As others said, the SB-16 is an unusual flash because it could have either the regular (ISO) foot, or the special foot that fits over the F3 rewind knob (Each of the F, F2, F3 had an unusual flash coupler arrangement due to the exchangeable prisms).
The easiest way to do flash exposure without a flash meter or TTL is the way most people did it before TTL, which is to get a flash that has one or more "A" modes. You set the flash on "A" and, given the ISO, read the aperture off the flash for the "A" mode. For example, it says f/8, so you set f/8 on the camera, connect the PC output of the camera/lens to the flash, and the flash photocell reads the light reflected from the subject and cuts off the output when it thinks the exposure is complete. The SB-16 will do this, but so will the Vivitar 283, 285, Nikon SB-24,25,26,28, etc. These are all capable flashes that can be picked up for near nothing because they aren't TTL compatible with modern cameras.
The one thing to watch out for is that you want to do macro, and most A modes have a minimum flash-to-subject distance as well as a maximum. If you tripod mount the camera, and the min distance is say 3 feet, you can hold the flash up 3 feet away from the subject, using a pc cord to move the flash off camera. Or use the bounce feature of the flash to bounce light off a reflector. You'll generally get nicer lighting with off camera or indirect flash anyway. For more information about off camera flash and not using TTL, try reading the Strobist blog.
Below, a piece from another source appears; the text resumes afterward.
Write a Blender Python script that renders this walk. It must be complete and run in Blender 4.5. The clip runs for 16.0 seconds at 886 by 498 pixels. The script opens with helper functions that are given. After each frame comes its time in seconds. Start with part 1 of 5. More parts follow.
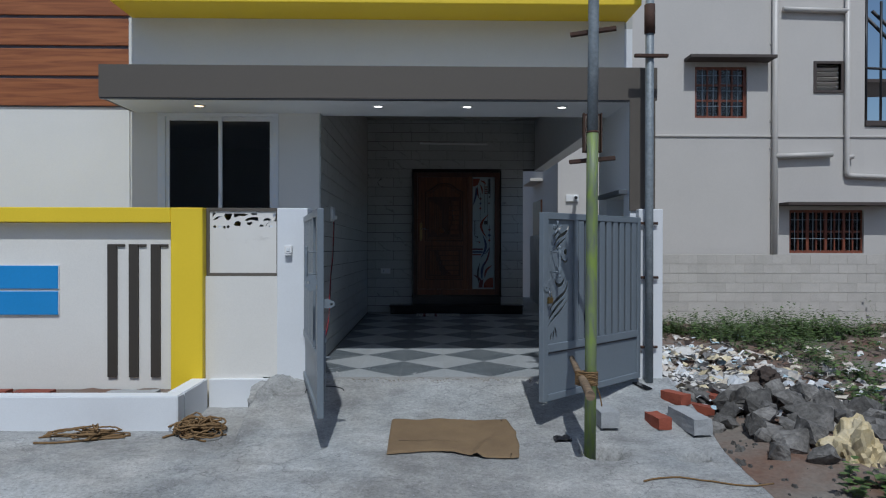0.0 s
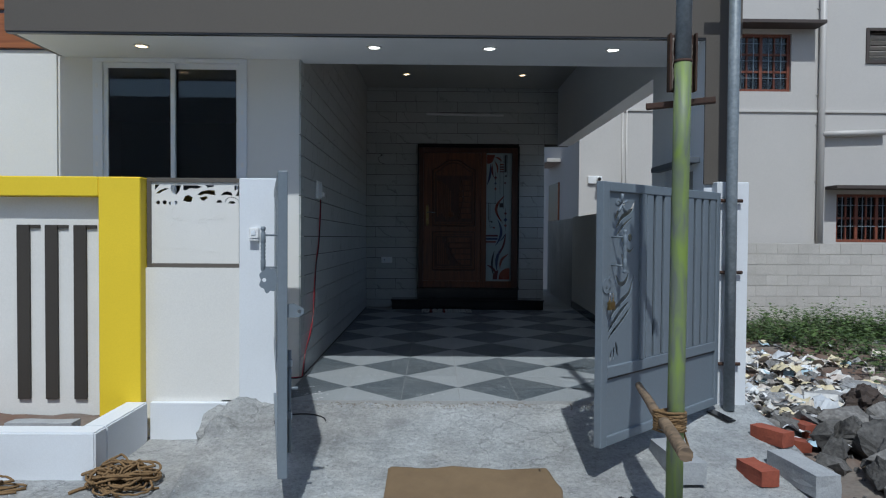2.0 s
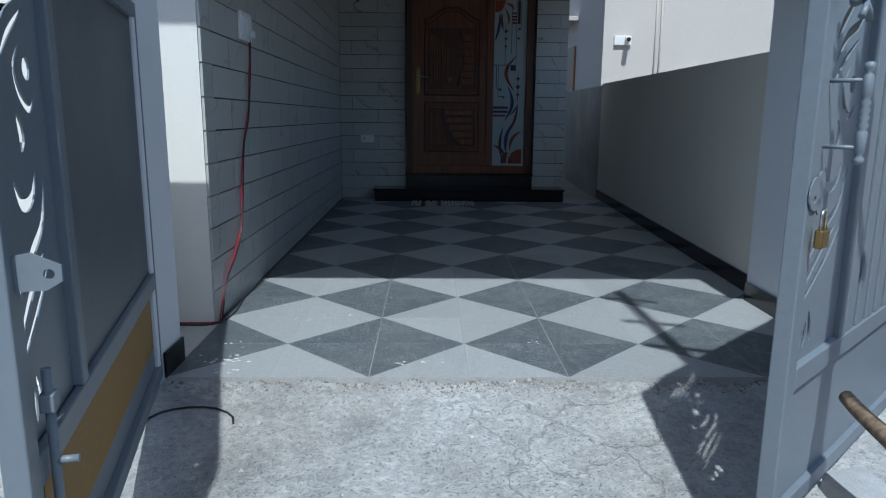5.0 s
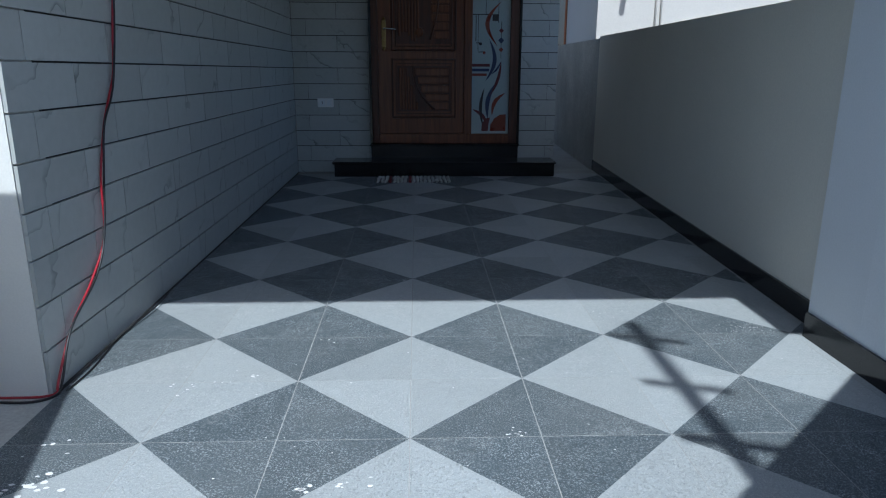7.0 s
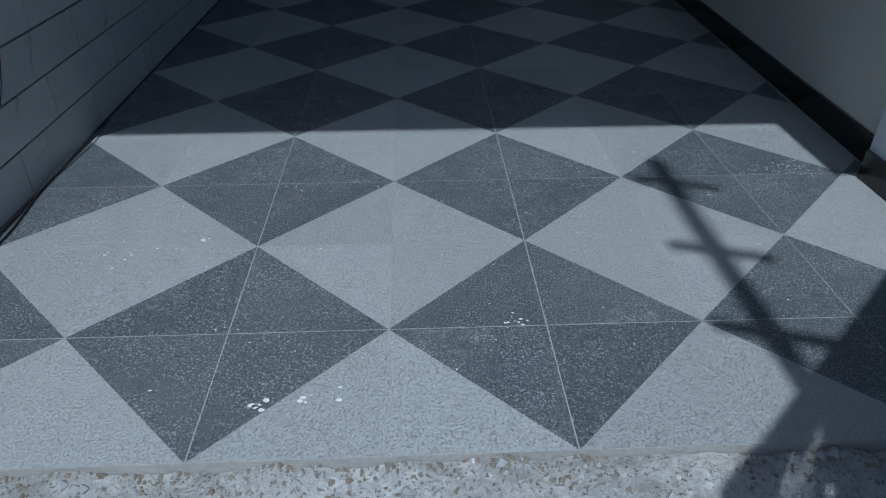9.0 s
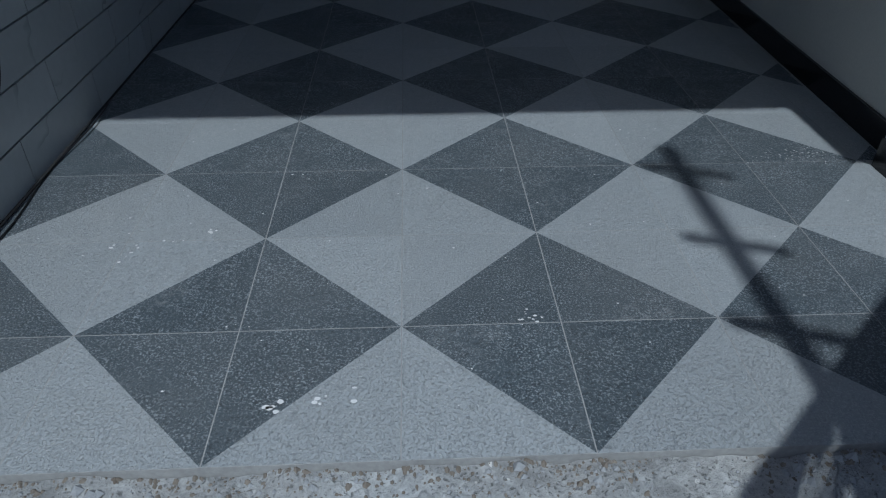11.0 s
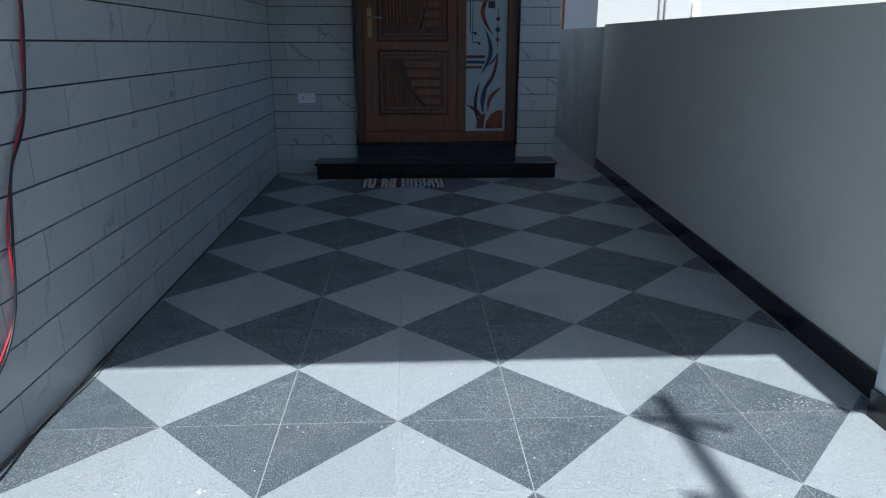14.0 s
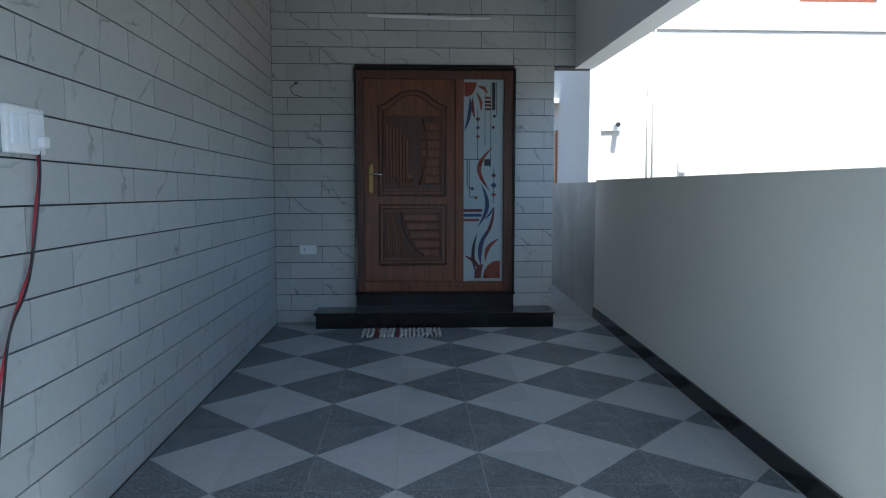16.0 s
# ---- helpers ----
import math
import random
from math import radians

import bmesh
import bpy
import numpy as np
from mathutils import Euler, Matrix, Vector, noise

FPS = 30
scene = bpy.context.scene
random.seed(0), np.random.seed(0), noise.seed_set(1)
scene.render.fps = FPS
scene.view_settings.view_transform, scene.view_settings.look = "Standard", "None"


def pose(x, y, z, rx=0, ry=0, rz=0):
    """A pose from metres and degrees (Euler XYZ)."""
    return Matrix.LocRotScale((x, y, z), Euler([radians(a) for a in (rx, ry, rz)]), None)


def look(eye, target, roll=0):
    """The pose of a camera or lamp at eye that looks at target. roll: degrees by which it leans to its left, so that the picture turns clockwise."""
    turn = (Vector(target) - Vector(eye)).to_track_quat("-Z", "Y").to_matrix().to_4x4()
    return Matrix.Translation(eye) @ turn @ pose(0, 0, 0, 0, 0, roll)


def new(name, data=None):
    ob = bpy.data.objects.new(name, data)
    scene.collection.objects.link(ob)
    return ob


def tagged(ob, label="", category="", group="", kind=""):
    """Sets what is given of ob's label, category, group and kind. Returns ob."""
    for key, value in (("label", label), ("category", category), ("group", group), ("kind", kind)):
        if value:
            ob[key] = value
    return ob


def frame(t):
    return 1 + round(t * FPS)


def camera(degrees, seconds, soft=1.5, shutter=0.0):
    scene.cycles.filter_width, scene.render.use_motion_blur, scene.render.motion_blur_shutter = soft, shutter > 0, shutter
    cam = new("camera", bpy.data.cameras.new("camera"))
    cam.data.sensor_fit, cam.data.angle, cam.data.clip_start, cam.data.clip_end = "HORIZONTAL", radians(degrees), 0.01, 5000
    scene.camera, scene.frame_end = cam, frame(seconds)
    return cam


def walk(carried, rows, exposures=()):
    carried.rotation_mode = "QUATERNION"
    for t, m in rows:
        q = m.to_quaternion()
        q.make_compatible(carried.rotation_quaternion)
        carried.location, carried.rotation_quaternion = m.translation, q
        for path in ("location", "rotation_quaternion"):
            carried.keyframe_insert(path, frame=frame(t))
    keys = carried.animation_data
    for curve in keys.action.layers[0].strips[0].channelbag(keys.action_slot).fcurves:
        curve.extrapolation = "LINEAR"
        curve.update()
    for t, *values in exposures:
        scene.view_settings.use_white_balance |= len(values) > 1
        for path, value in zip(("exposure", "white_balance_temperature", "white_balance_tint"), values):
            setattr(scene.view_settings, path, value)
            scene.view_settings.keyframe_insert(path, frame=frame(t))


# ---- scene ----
# camera and walk
cam = camera(65.8, 16.0, 1.15)
PATH = [
    (0, (-0.135, -6.035, 1.166), (-0.098, -4.035, 1.153), 0.1),
    (0.5, (-0.174, -5.673, 1.149), (-0.141, -3.674, 1.128), 0.5),
    (1, (-0.178, -5.301, 1.14), (-0.146, -3.301, 1.116), 0.5),
    (1.5, (-0.114, -4.924, 1.141), (-0.084, -2.925, 1.104), 0.3),
    (2, (-0.175, -4.583, 1.134), (-0.152, -2.584, 1.085), 0.4),
    (2.5, (-0.222, -4.252, 1.131), (-0.201, -2.253, 1.064), 0.5),
    (3, (-0.169, -3.88, 1.107), (-0.147, -1.883, 1.002), 0.2),
    (3.5, (-0.177, -3.534, 1.08), (-0.154, -1.543, 0.895), 0.3),
    (3.7, (-0.199, -3.39, 1.08), (-0.177, -1.402, 0.862), 0.3),
    (5.8, (-0.078, -2.042, 1.019), (-0.013, -0.096, 0.564), 0.3),
    (6, (-0.045, -1.896, 1.022), (0.025, 0.049, 0.559), 0.2),
    (6.5, (0.031, -1.647, 1.077), (0.101, 0.294, 0.601), 0.1),
    (7, (0.027, -1.448, 1.088), (0.101, 0.482, 0.569), 0.2),
    (7.5, (-0.006, -1.274, 1.105), (0.07, 0.618, 0.461), 0.3),
    (8, (0.013, -1.151, 1.103), (0.084, 0.687, 0.319), 0.1),
    (8.5, (0.088, -0.991, 1.111), (0.157, 0.778, 0.182), -0.2),
    (9, (0.08, -0.935, 1.112), (0.151, 0.737, 0.017), 0.0),
    (9.2, (0.059, -0.93, 1.114), (0.132, 0.706, -0.033), 0.1),
    (11.3, (0.041, -0.872, 1.158), (0.119, 0.751, -0.008), 0.2),
    (11.5, (0.042, -0.872, 1.164), (0.12, 0.771, 0.026), 0.2),
    (12, (0.037, -0.871, 1.186), (0.121, 0.833, 0.142), 0.2),
    (12.5, (0.037, -0.873, 1.206), (0.124, 0.894, 0.273), 0.2),
    (13, (0.038, -0.877, 1.226), (0.13, 0.95, 0.416), 0.2),
    (13.5, (0.044, -0.877, 1.241), (0.139, 0.998, 0.549), 0.2),
    (14, (0.05, -0.873, 1.257), (0.145, 1.035, 0.667), 0.1),
    (14.5, (0.053, -0.875, 1.272), (0.15, 1.063, 0.788), -0.0),
    (15, (0.056, -0.869, 1.276), (0.153, 1.093, 0.899), -0.1),
    (15.5, (0.055, -0.869, 1.293), (0.155, 1.109, 1.016), 0.0),
    (16, (0.057, -0.875, 1.309), (0.158, 1.115, 1.129), -0.0),
]
EXPOSURES = [(0, -0.36, 5700, 6), (2, -0.1, 5650, 4), (3.5, 0.1, 5600, 3), (6, 0.65, 5450, 3), (7, 0.78, 5400, 3), (7.5, 0.85, 5400, 3), (8, 0.6, 5380, 4), (8.5, 0.35, 5340, 4), (9, -0.08, 5300, 3),
             (11.5, -0.4, 5350, 4), (12.5, 0.22, 5400, 4), (13.5, 0.8, 5450, 3), (14.5, 1.48, 5550, 2), (16, 2.02, 5600, 0)]
walk(cam, [(t, look(eye, target, roll)) for t, eye, target, roll in PATH], EXPOSURES)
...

Thanks for this! Turns out there isn't a working SB-16 regular foot available anywhere on E-bay, and someone recommended the Vivitar with the extended sensor for macro work, so I grabbed one of those, too. I'll sort it all out and probably end up with spare parts for a camera swap at some point.
I really appreciate the points about macro shooting, which likely will be most interesting and most challenging, especially when I use extension tubes.